> EXERCISE INSTRUCTIONS
Give back every line exactly as it appears, pictures excluded.

> DATA SEGMENT
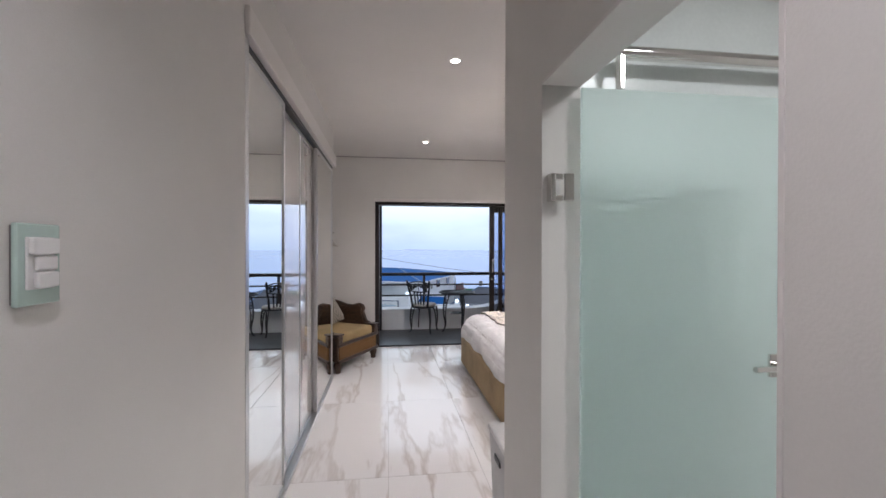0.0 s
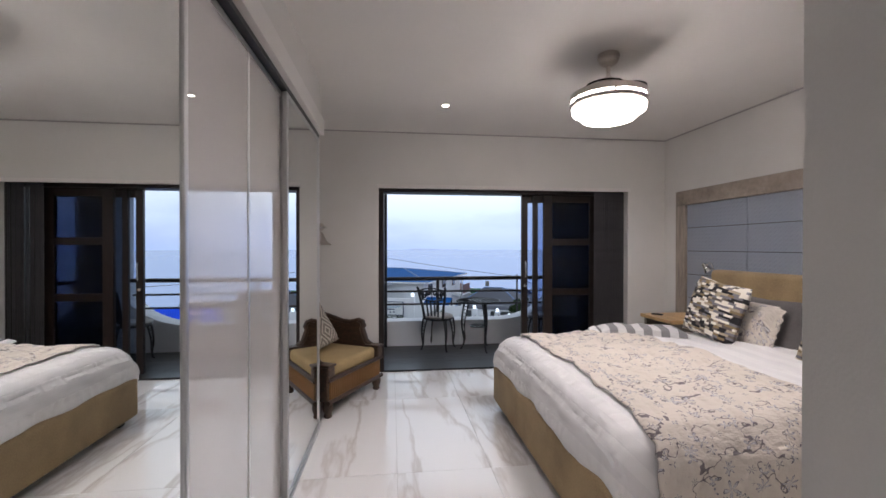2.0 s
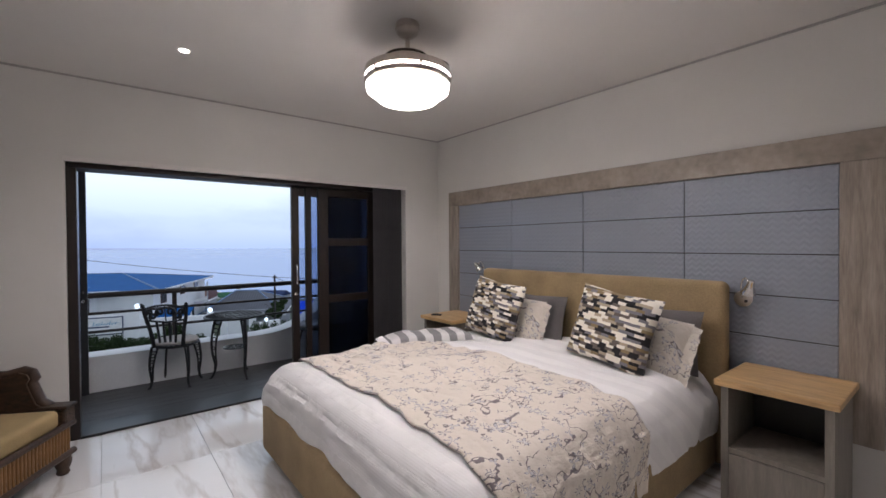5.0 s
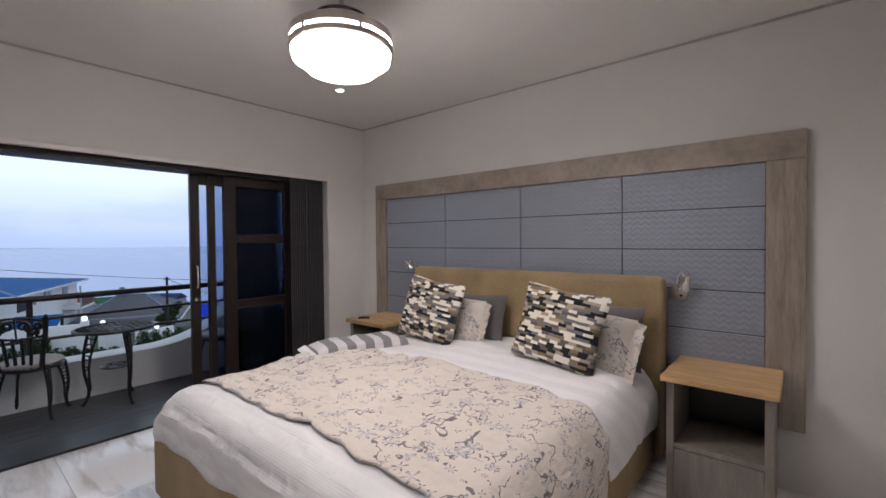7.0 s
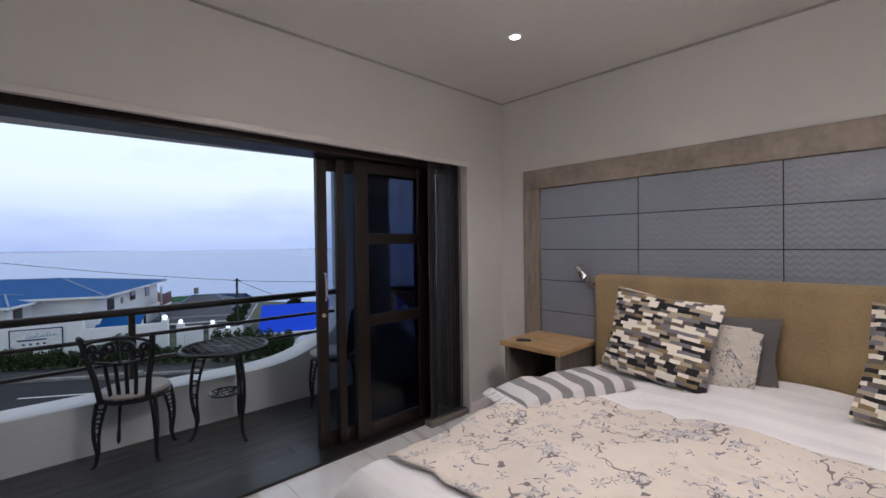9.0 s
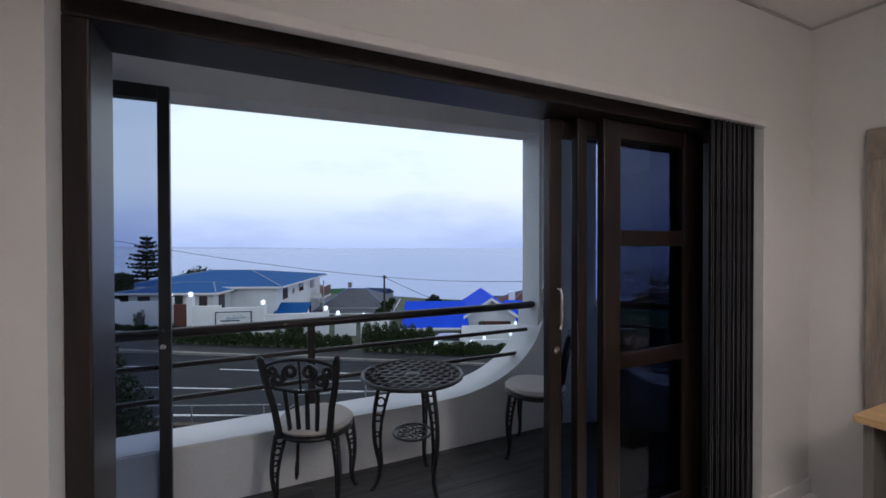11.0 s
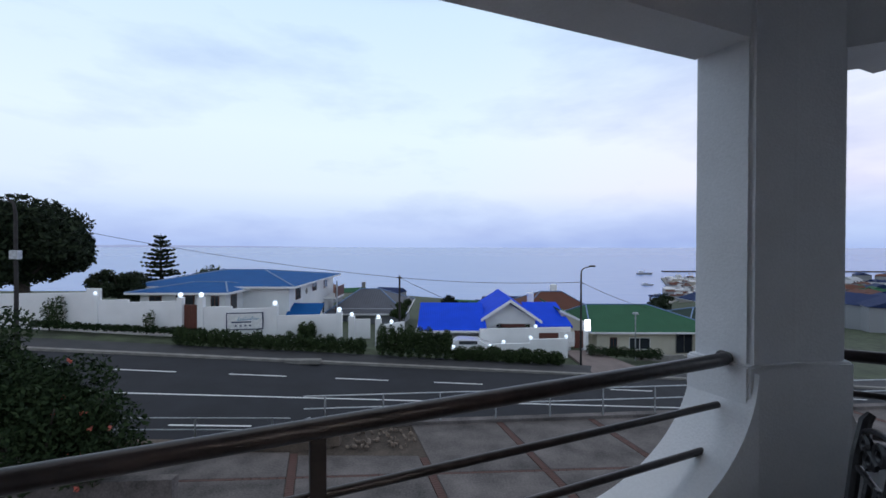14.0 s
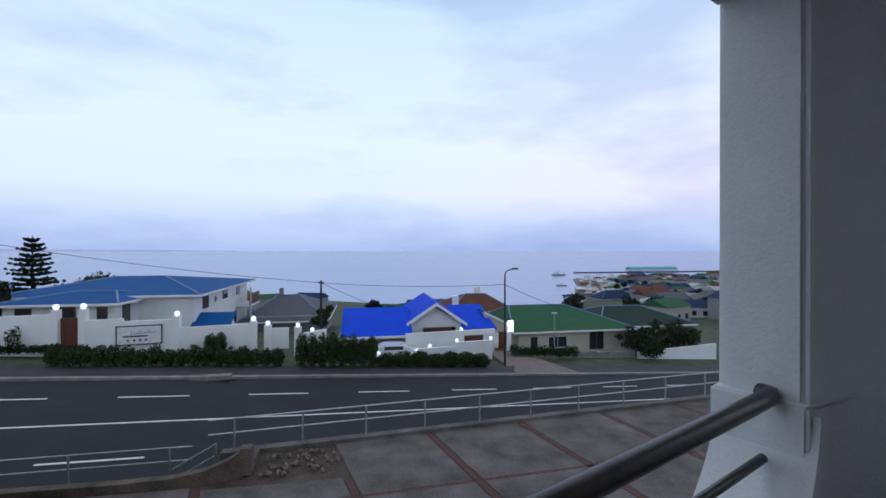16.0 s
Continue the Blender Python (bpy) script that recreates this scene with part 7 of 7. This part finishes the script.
for i, (sa, sb) in enumerate(zip(STRIPS, STRIPS[1:])):
    far = far_edge((sa + sb) / 2)
    cells = [(11.2 + 0.05, None)] + [(r1 + 0.05, r0 - 0.05) for r0, r1 in zip(ROWS, ROWS[1:])]
    for lo_, hi_ in cells:
        c0, c1 = crossing(sa + 0.13, lo_), crossing(sb - 0.13, lo_)
        if hi_ is None:
            top_l, top_r = far_edge(sa + 0.5) if far > 14 else far, far_edge(sb - 0.5) if far > 14 else far
            c2, c3 = (sb - 0.13 + SLANT * (top_r - 11.3), top_r), (sa + 0.13 + SLANT * (top_l - 11.3), top_l)
        else:
            c2, c3 = crossing(sb - 0.13, hi_), crossing(sa + 0.13, hi_)
        slab([c0, c1, c2, c3])

brick_me = bpy.data.meshes.new("brick")
bm = B(-0.105, 0.105, -0.046, 0.046, -0.08, 0.0, bevel=0.006, seg=1)
bm.to_mesh(brick_me)
bm.free()
brick_me.materials.append(BRICK)
count = 0
rest = bmesh.new()
spots = []
lean = math.degrees(math.atan(-SLANT))
for sa in STRIPS:
    d = 6.0
    while d < far_edge(sa + SLANT * (d - 11.3)) - 0.08:
        spots.append((sa + SLANT * (d - 11.3), d, lean))
        d += 0.0985
for r in ROWS[:2]:
    s_ = -10.0
    while s_ < 12.0:
        spots.append((s_, r + RISE * s_, 3.4))
        s_ += 0.222
for s_, d, turn in spots:
    if -5.5 < s_ < 4.0 and d > 9.0 and count < 300:
        o = new("brick", brick_me)
        o.parent = yard_
        o.matrix_local = pose(s_, d, YZ - 0.004, 0, 0, turn)
        count += 1
    else:
        q = bmesh.ops.create_cube(rest, size=1, matrix=pose(s_, d, YZ - 0.044, 0, 0, turn) @ Matrix.Diagonal((0.21, 0.092, 0.08, 1)))
tagged(part("brick_rest", rest, BRICK, yard_), kind="stuff")
rub = bmesh.new()
rr = random.Random(3)
for k in range(60):
    s, d, r = rr.uniform(-2.9, -0.8), rr.uniform(12.5, 13.9), rr.uniform(0.025, 0.10)
    q = bmesh.ops.create_icosphere(rub, subdivisions=1, radius=r, matrix=pose(s, d, YZ + 0.02 + r * 0.3, rr.uniform(0, 90), rr.uniform(0, 90), 0) @ Matrix.Diagonal((1, rr.uniform(0.5, 1), 0.6, 1)))
o = tagged(link("rubble", rub, mat("broken_stone", (0.16, 0.125, 0.10), 0.9, vary=0.35, scale=3, bump=0.4, bscale=20)), "loose stones and broken bricks on bare earth", "rubble", kind="stuff")
o.matrix_world = EXT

> TASK ANSWER
0.0 s
2.0 s
5.0 s
7.0 s
9.0 s
11.0 s
14.0 s
16.0 s
Continue the Blender Python (bpy) script that recreates this scene with part 7 of 7. This part finishes the script.
for i, (sa, sb) in enumerate(zip(STRIPS, STRIPS[1:])):
    far = far_edge((sa + sb) / 2)
    cells = [(11.2 + 0.05, None)] + [(r1 + 0.05, r0 - 0.05) for r0, r1 in zip(ROWS, ROWS[1:])]
    for lo_, hi_ in cells:
        c0, c1 = crossing(sa + 0.13, lo_), crossing(sb - 0.13, lo_)
        if hi_ is None:
            top_l, top_r = far_edge(sa + 0.5) if far > 14 else far, far_edge(sb - 0.5) if far > 14 else far
            c2, c3 = (sb - 0.13 + SLANT * (top_r - 11.3), top_r), (sa + 0.13 + SLANT * (top_l - 11.3), top_l)
        else:
            c2, c3 = crossing(sb - 0.13, hi_), crossing(sa + 0.13, hi_)
        slab([c0, c1, c2, c3])

brick_me = bpy.data.meshes.new("brick")
bm = B(-0.105, 0.105, -0.046, 0.046, -0.08, 0.0, bevel=0.006, seg=1)
bm.to_mesh(brick_me)
bm.free()
brick_me.materials.append(BRICK)
count = 0
rest = bmesh.new()
spots = []
lean = math.degrees(math.atan(-SLANT))
for sa in STRIPS:
    d = 6.0
    while d < far_edge(sa + SLANT * (d - 11.3)) - 0.08:
        spots.append((sa + SLANT * (d - 11.3), d, lean))
        d += 0.0985
for r in ROWS[:2]:
    s_ = -10.0
    while s_ < 12.0:
        spots.append((s_, r + RISE * s_, 3.4))
        s_ += 0.222
for s_, d, turn in spots:
    if -5.5 < s_ < 4.0 and d > 9.0 and count < 300:
        o = new("brick", brick_me)
        o.parent = yard_
        o.matrix_local = pose(s_, d, YZ - 0.004, 0, 0, turn)
        count += 1
    else:
        q = bmesh.ops.create_cube(rest, size=1, matrix=pose(s_, d, YZ - 0.044, 0, 0, turn) @ Matrix.Diagonal((0.21, 0.092, 0.08, 1)))
tagged(part("brick_rest", rest, BRICK, yard_), kind="stuff")
rub = bmesh.new()
rr = random.Random(3)
for k in range(60):
    s, d, r = rr.uniform(-2.9, -0.8), rr.uniform(12.5, 13.9), rr.uniform(0.025, 0.10)
    q = bmesh.ops.create_icosphere(rub, subdivisions=1, radius=r, matrix=pose(s, d, YZ + 0.02 + r * 0.3, rr.uniform(0, 90), rr.uniform(0, 90), 0) @ Matrix.Diagonal((1, rr.uniform(0.5, 1), 0.6, 1)))
o = tagged(link("rubble", rub, mat("broken_stone", (0.16, 0.125, 0.10), 0.9, vary=0.35, scale=3, bump=0.4, bscale=20)), "loose stones and broken bricks on bare earth", "rubble", kind="stuff")
o.matrix_world = EXT